I think Barlow, like all counter culturalists or hippies, was first and foremost a romantic. Him entering the new information age only after leaving his farm in -87 is quite apocryphal - dude hanged out at Warhol’s Factory and wrote songs for Grateful Dead for crying out loud. He is cleverly using the romantic image of Wild West and the Cowboy criticising its commercialisation while at the same time claiming its authenticity to himself and using it for his own purposes to market something else than cigarettes. It’s not necessarily a bad thing, but it is what it is.

I was driving on a work trip in the rural regions of my country passing a railway crew. They were replacing the tracks I had been laying there as part of a crew some 15 years ago. I liked the outdoors, being middle of the literal nowhere middle of a bright summer knight, the manual labour, the fact that you were constantly up against the elements, even the rain, cold, scorching heat. I didn’t own a smart phone back then and little use it would have been with no connection. So I know a little bit what Barlow writes about.

Now I earn my weeks salary laying down railway tracks by driving 250km to punch bunch of digits into a machine to make it connect to a network and then driving back. The great planes were taken over by robber barons, oil titans, mining companies, the Rockefellers and Hearsts, the Electronic Frontier is now filled with barbed wire and information mines by the new Cyber Industrialists of the likes of Zuck, Bezos, Altman, Musk. Barlow is a Marlboro man of the Electronic Good Ole Days gone past.

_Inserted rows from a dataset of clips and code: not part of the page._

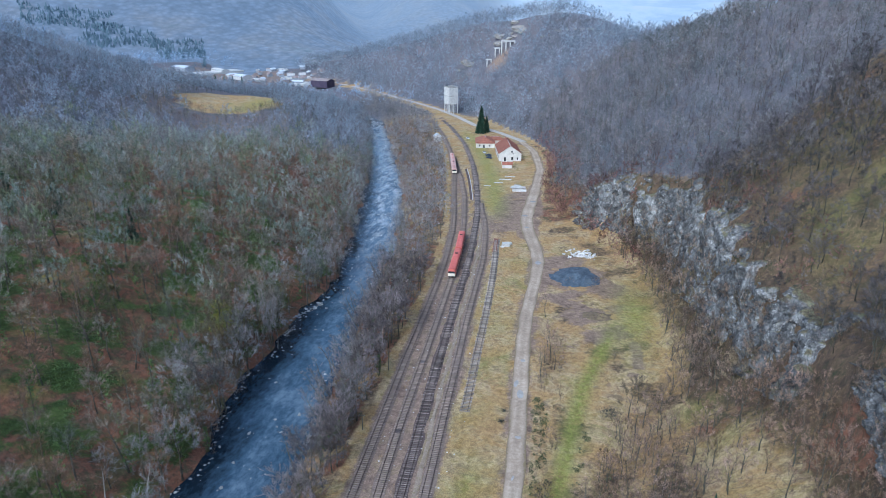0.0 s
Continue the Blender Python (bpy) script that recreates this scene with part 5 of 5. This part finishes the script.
def hip_house(m, w, l, eave, ridge, label, category, rows=()):
    """A low house whose roof slopes on all four sides."""
    root = empty("house", m, label, category)
    part("wall", box(bmesh.new(), -w / 2, w / 2, 0, l, -0.3, eave), M_plaster, root)
    bm = bmesh.new()
    o, run = 0.5, w * 0.5
    low = [bm.verts.new(c) for c in ((-w / 2 - o, -o, eave - 0.05), (w / 2 + o, -o, eave - 0.05), (w / 2 + o, l + o, eave - 0.05), (-w / 2 - o, l + o, eave - 0.05))]
    top = [bm.verts.new(c) for c in ((0, run, ridge), (0, l - run, ridge))]
    for f in ((low[0], low[1], top[0]), (low[1], low[2], top[1], top[0]), (low[2], low[3], top[1]), (low[3], low[0], top[0], top[1]), (low[3], low[2], low[1], low[0])):
        bm.faces.new(f)
    bmesh.ops.recalc_face_normals(bm, faces=bm.faces)
    roof = part("roof", bm, M_roof_tile, root)
    part("ridge_cap", box(bmesh.new(), -0.15, 0.15, run, l - run, ridge - 0.03, ridge + 0.14, 0.03), M_concrete_pale, roof)
    for x, sill, ww, hh in rows:
        part("window" if sill > 0.3 else "door", box(bmesh.new(), x - ww / 2, x + ww / 2, -0.06, 0.1, sill, sill + hh, 0.01), M_glass_dark, root)
    return root


hip_house(pose(-66.5, 457, 0, 0, 0, 10), 13, 20, 3.2, 6.4, "low white annex under a hipped red tile roof", "annex", [(-4, 1, 1.1, 1.3), (-1, 0.1, 1.1, 2.1), (3, 1, 1.1, 1.3)])
hip_house(pose(-56.0, 476, 0, 0, 0, 100), 7, 12, 2.8, 5.0, "small outbuilding with a faded red hipped roof", "outbuilding", [(0, 0.1, 1.1, 2.0)])


def parked_car(x, y, a, paint, label):
    root = empty("car", pose(x, y, float(land(x, y)) + 0.02, 0, 0, a), label, "car", "cars by the station")
    bm = box(bmesh.new(), -0.86, 0.86, -2.1, 2.1, 0.32, 0.88, 0.12)
    part("body", bm, paint, root)
    bm = box(bmesh.new(), -0.76, 0.76, -1.3, 0.9, 0.86, 1.4, 0.1)
    for v in bm.verts:
        if v.co.z > 1.2:
            v.co.y *= 0.72
            v.co.x *= 0.86
    cabin = part("cabin", bm, M_glass_dark, root, "dark glazed cabin")
    part("roof", box(bmesh.new(), -0.62, 0.62, -0.85, 0.55, 1.402, 1.44, 0.015), paint, cabin)
    for wx in (-0.8, 0.8):
        for wy in (-1.3, 1.3):
            bm = bmesh.new()
            bmesh.ops.create_cone(bm, cap_ends=True, segments=14, radius1=0.31, radius2=0.31, depth=0.2, matrix=pose(wx, wy, 0.31, 0, 90))
            part("wheel", bm, M_black, root)
    for wx in (-0.6, 0.6):
        part("headlight", box(bmesh.new(), wx - 0.16, wx + 0.16, -2.13, -2.06, 0.6, 0.74, 0.02), M_cream, root)


M_car_white = surface("white_car_paint", (0.6, 0.61, 0.62), (0.72, 0.73, 0.74), 1, 6, 0.35, bump=0)
M_car_blue = surface("dark_blue_car_paint", (0.03, 0.05, 0.1), (0.05, 0.08, 0.14), 1, 6, 0.35, bump=0)
parked_car(-64.5, 440, 20, M_car_white, "white car parked in the grass beside the station")
parked_car(-60.5, 432, 70, M_car_blue, "dark blue car parked beside the station")
parked_car(-59.0, 424.5, 65, M_car_blue, "dark blue car parked before the station wall")
parked_car(-84, 486, 30, M_car_white, "white car parked near the spruces")
# end of the dead siding: an old rusty pit and a block of concrete
M_rust = surface("rusty_red_iron", (0.16, 0.06, 0.04), (0.3, 0.13, 0.09), 0.8, 6, 0.8)
ob = empty("inspection_pit", pose(-32.8, 262, 0, 0, 0, 4.5), "rusty edged inspection pit at the siding's end", "pit")
part("floor", box(bmesh.new(), -0.55, 0.55, -8, 8, 0.03, 0.1), M_rust, ob)
for x in (-0.75, 0.75):
    part("edge", box(bmesh.new(), x - 0.12, x + 0.12, -8.2, 8.2, 0.0, 0.36, 0.02), M_rust, ob)
for x, y, w, h in ((-28.3, 262, 1.5, 1.5), (-27.0, 264.5, 0.9, 0.8), (-29.6, 260.2, 0.7, 0.6)):
    thing("concrete_block", box(bmesh.new(), -w, w, -w * 0.8, w * 0.8, -0.15, h, 0.08), M_concrete_pale, "weathered block of pale concrete in the grass", "concrete block", "blocks by the siding", m=pose(x, y, 0, 0, 0, 12 * x % 40))
gable_house(pose(-47.5, 401.5, 0, 0, 0, -82), 4.0, 6.0, 2.3, 3.5, "small shed with a red roof before the station", M_roof_tile, M_plaster, [(3, "left", 1, 0.9, 0.9)], "shed")
gable_house(pose(-104, 473, float(land(-104, 473)) + 0.1, 0, 0, 20), 5, 6, 3.0, 4.8, "little white hut with a grey roof beside the track", M_sheet, M_plaster, [], "hut")
thing("chimney", box(bmesh.new(), -0.4, 0.4, -0.4, 0.4, 7.5, 11.2, 0.04), M_roof_tile, "brick chimney on the station roof", "chimney", m=pose(-49.5, 440, 0, 0, 0, 12))


def silo():
    root = empty("silo", pose(-120.5, 604, float(land(-120.5, 604)) - 0.1, 0, 0, 42), "tall pale concrete silo bunker standing on legs beside the road", "silo")
    part("body", box(bmesh.new(), -4.6, 4.6, -4.6, 4.6, 8.2, 23.4, 0.08), M_concrete_pale, root)
    part("roof_slab", box(bmesh.new(), -4.9, 4.9, -4.9, 4.9, 23.4, 23.9, 0.05), M_concrete, root)
    part("parapet", box(bmesh.new(), -1.5, 1.5, -1.5, 1.5, 23.9, 25.0, 0.05), M_concrete, root)
    for x in (-4.2, 0, 4.2):
        for y in (-4.2, 0, 4.2):
            part("leg", box(bmesh.new(), x - 0.35, x + 0.35, y - 0.35, y + 0.35, -0.4, 8.2), M_concrete_pale, root)
    for z in (8.2, 15.5):
        part("band", box(bmesh.new(), -4.66, 4.66, -4.66, 4.66, z, z + 0.35), M_concrete, root)
    return root


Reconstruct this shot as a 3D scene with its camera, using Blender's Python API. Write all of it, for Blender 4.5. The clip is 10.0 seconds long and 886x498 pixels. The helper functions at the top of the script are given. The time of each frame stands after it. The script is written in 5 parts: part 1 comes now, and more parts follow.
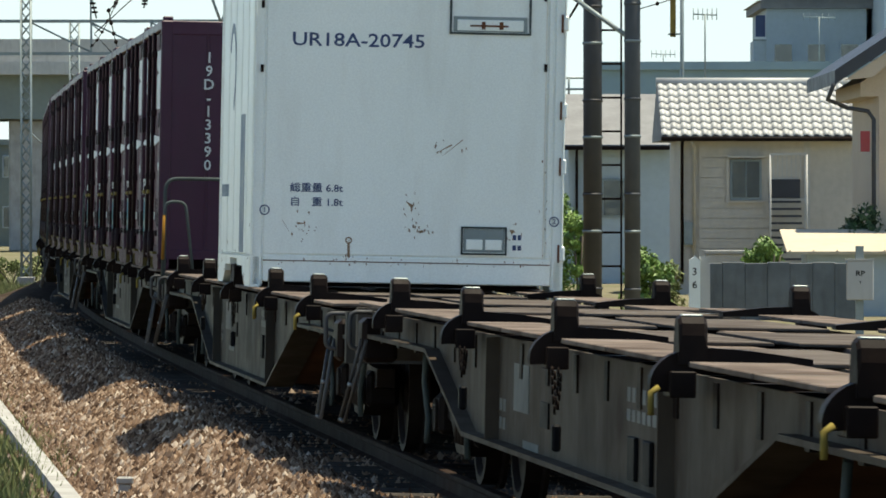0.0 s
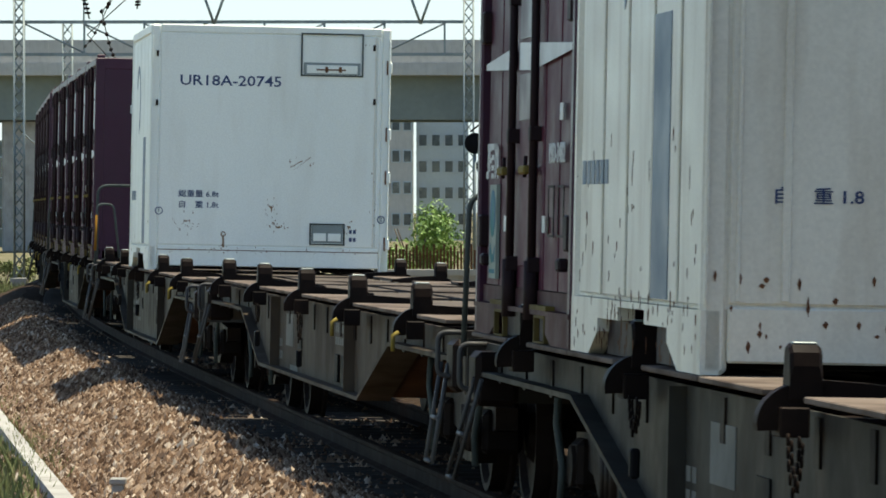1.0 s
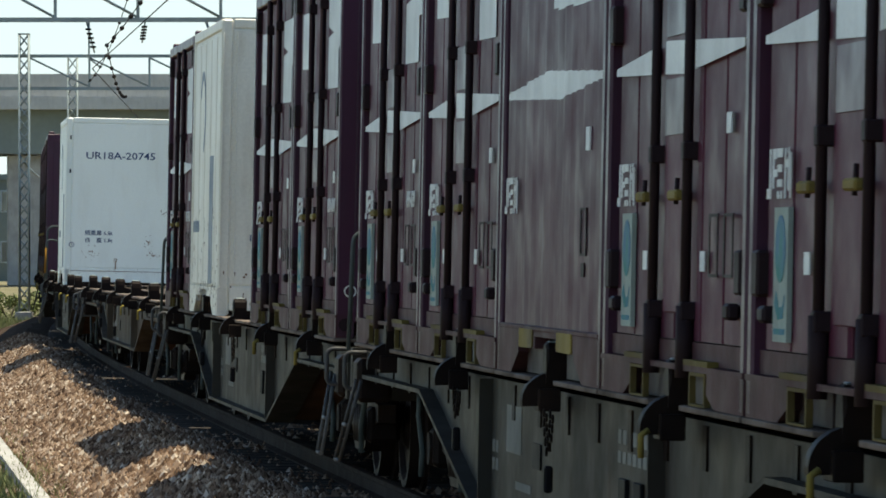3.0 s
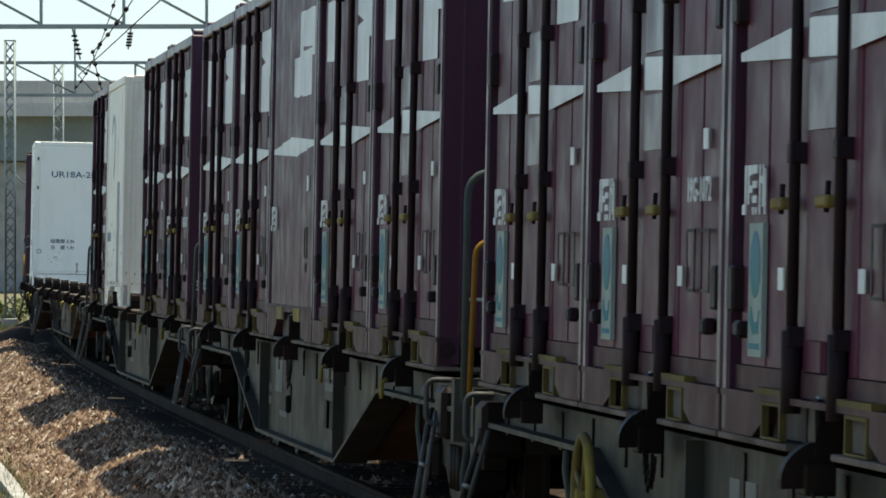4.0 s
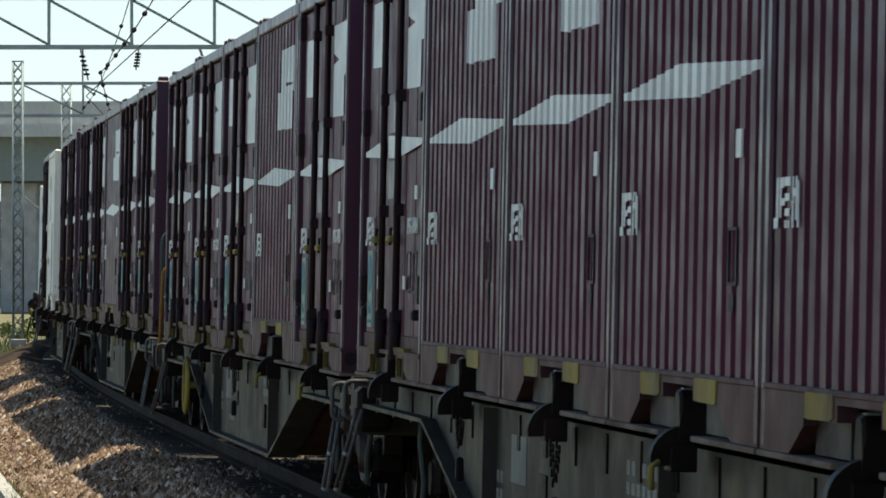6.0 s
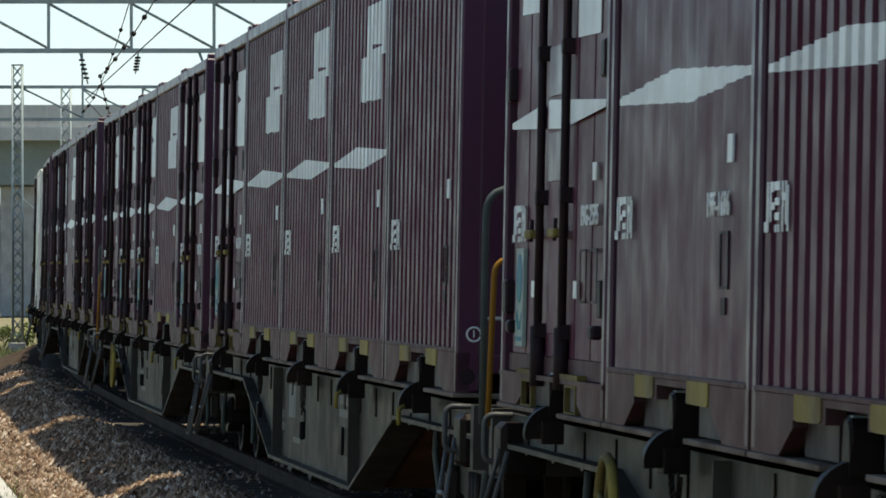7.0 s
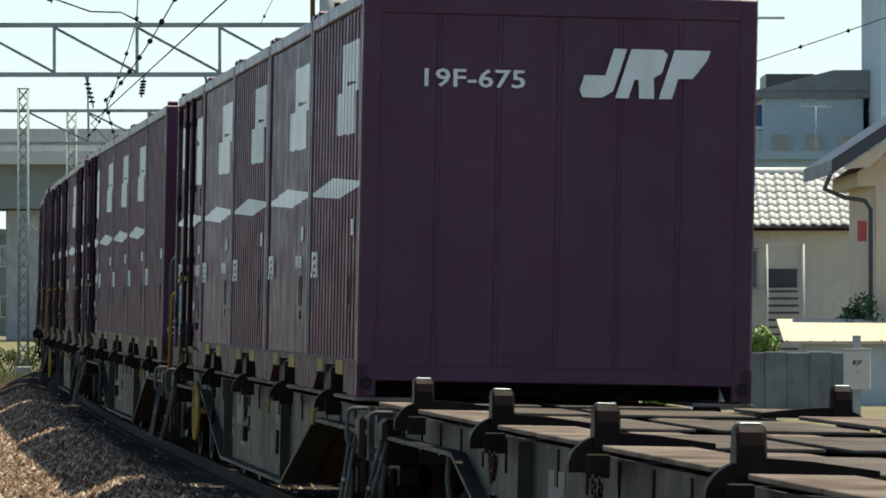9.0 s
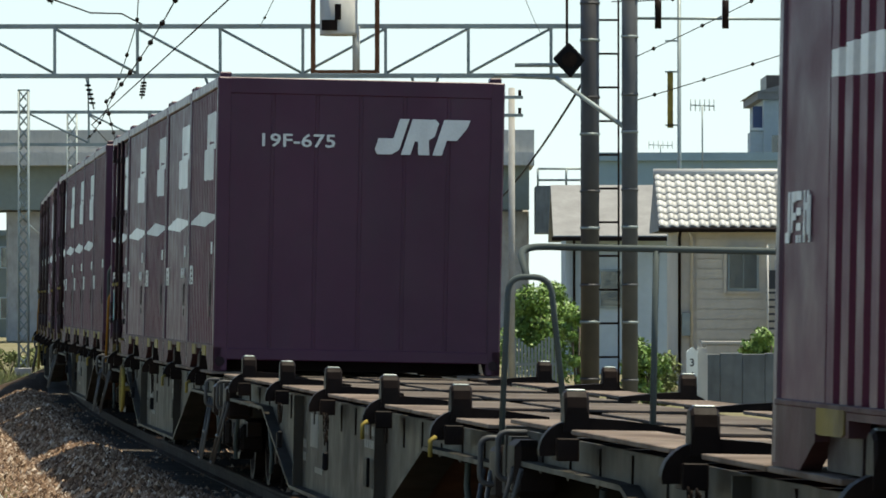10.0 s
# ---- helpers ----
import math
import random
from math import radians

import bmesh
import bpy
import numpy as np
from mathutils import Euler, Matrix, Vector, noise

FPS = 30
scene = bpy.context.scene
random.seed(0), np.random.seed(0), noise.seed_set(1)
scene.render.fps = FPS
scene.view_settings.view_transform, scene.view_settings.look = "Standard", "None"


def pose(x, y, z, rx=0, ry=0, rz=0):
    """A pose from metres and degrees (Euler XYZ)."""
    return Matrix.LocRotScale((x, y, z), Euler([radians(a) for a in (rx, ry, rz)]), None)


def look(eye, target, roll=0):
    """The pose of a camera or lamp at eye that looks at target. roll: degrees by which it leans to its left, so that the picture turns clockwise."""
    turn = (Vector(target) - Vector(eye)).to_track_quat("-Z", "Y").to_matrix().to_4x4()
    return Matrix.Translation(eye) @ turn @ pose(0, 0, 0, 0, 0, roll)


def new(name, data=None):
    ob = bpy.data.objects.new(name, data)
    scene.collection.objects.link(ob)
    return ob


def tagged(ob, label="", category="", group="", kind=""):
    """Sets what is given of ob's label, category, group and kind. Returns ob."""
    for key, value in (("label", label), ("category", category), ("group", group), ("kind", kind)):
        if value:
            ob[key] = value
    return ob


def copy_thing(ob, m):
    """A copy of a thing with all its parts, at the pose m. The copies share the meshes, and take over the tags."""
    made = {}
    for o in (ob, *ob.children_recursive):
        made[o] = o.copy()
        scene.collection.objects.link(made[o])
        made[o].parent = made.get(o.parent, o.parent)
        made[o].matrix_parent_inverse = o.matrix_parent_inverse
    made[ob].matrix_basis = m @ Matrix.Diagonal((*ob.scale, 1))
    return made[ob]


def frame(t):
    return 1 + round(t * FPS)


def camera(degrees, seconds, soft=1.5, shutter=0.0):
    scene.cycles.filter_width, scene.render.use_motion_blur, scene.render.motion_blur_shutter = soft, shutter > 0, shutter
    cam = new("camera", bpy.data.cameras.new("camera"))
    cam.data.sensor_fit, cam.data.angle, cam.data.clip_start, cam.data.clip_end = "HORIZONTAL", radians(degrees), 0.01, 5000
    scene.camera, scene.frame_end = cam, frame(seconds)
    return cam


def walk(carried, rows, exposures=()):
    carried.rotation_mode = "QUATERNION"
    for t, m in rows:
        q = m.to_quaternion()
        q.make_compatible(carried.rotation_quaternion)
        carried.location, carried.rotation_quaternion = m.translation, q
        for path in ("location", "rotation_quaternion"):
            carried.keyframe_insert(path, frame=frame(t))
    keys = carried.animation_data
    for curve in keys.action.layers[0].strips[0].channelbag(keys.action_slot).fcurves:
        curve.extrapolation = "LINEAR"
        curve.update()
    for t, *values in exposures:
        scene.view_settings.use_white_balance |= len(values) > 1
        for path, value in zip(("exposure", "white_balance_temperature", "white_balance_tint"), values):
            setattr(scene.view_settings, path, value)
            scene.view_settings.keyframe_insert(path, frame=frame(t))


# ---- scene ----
# the camera stands beside the line on a long lens and is only tilted and turned a little by hand
EYE_Z = 1.658
cam = camera(9.016, 10.0, soft=1.7, shutter=0.08)
# seconds, turn to the left, tilt upwards (degrees)
AIM = [(0.0, 0.0308, -0.406), (0.5, -0.0398, -0.4106), (1.0, -0.0398, -0.3973), (1.5, -0.0487, -0.3265), (2.0, -0.0222, -0.2118), (2.5, 0.0484, -0.115), (4.0, -0.1325, 0.0175), (4.5, -0.1501, 0.0527), (5.0, -0.0573, 0.1233), (6.5, -0.053, 0.2512), (7.0, -0.0573, 0.2644), (7.5, 0.0133, 0.2999), (8.0, -0.0487, 0.3967), (8.5, -0.1458, 0.4675), (9.0, 0.0, 0.507), (9.5, 0.0398, 0.5511), (10.0, 0.0043, 0.5205)]
walk(cam, [(t, pose(0, 0, EYE_Z, 90 + tilt, 0.03, turn)) for t, turn, tilt in AIM],
     exposures=[(0, 0.80, 7150, 1), (10, 0.80, 7150, 1)])

# ---- light ----
SUN_UP, SUN_SIDE = 76.0, 76.0          # elevation, degrees to the right of straight ahead
world = bpy.data.worlds.new("sky")
scene.world = world
world.use_nodes = True
wn = world.node_tree
sky = wn.nodes.new("ShaderNodeTexSky")
sky.sky_type = "NISHITA"
sky.sun_disc = False
sky.sun_elevation = radians(SUN_UP)
sky.sun_rotation = radians(SUN_SIDE)
sky.air_density, sky.dust_density, sky.ozone_density = 0.55, 0.1, 1.0
wn.nodes["Background"].inputs["Strength"].default_value = 0.15
wn.links.new(sky.outputs["Color"], wn.nodes["Background"].inputs["Color"])
sun = new("sun", bpy.data.lights.new("sun", "SUN"))
sun.data.energy, sun.data.angle, sun.data.color = 4.6, radians(0.55), (1.0, 0.93, 0.84)
sun.matrix_basis = look((math.sin(radians(SUN_SIDE)) * 50, math.cos(radians(SUN_SIDE)) * 50, 50 * math.tan(radians(SUN_UP))), (0, 0, 0))


# ---- materials ----
def ramp(nt, fac, stops):
    r = nt.nodes.new("ShaderNodeValToRGB")
    el = r.color_ramp.elements
    while len(el) < len(stops):
        el.new(0.5)
    for e, (p, c) in zip(el, stops):
        e.position, e.color = p, (*c, 1) if len(c) == 3 else c
    nt.links.new(fac, r.inputs["Fac"])
    return r.outputs["Color"]


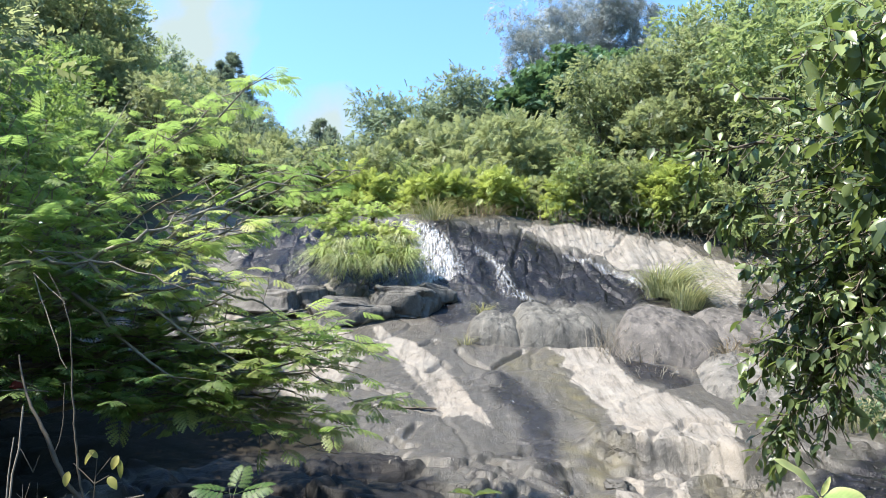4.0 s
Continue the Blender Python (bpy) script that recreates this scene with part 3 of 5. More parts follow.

I don’t really have a point. You can still go and run in the rain or snow, you can carve things out wood or fix things with your own hands. You can remove yourself - you must - from these virtual madhouses Meta etc. shove your face constantly and try to find your own tribe elsewhere. You can install Linux on old machine and start coding your own tools in C or Python without language models doing your thinking for you. The world is full of great books and great art accessible 24/7 for free, if you know where to look for.

You can be free still. But lamenting after the last cowboy won’t help. We must accept that we live in two worlds constantly today. Schizoid as it might be, having our toes dug into the moist dirt might keep us sane in the maddening glass world of the virtual casino the world has become.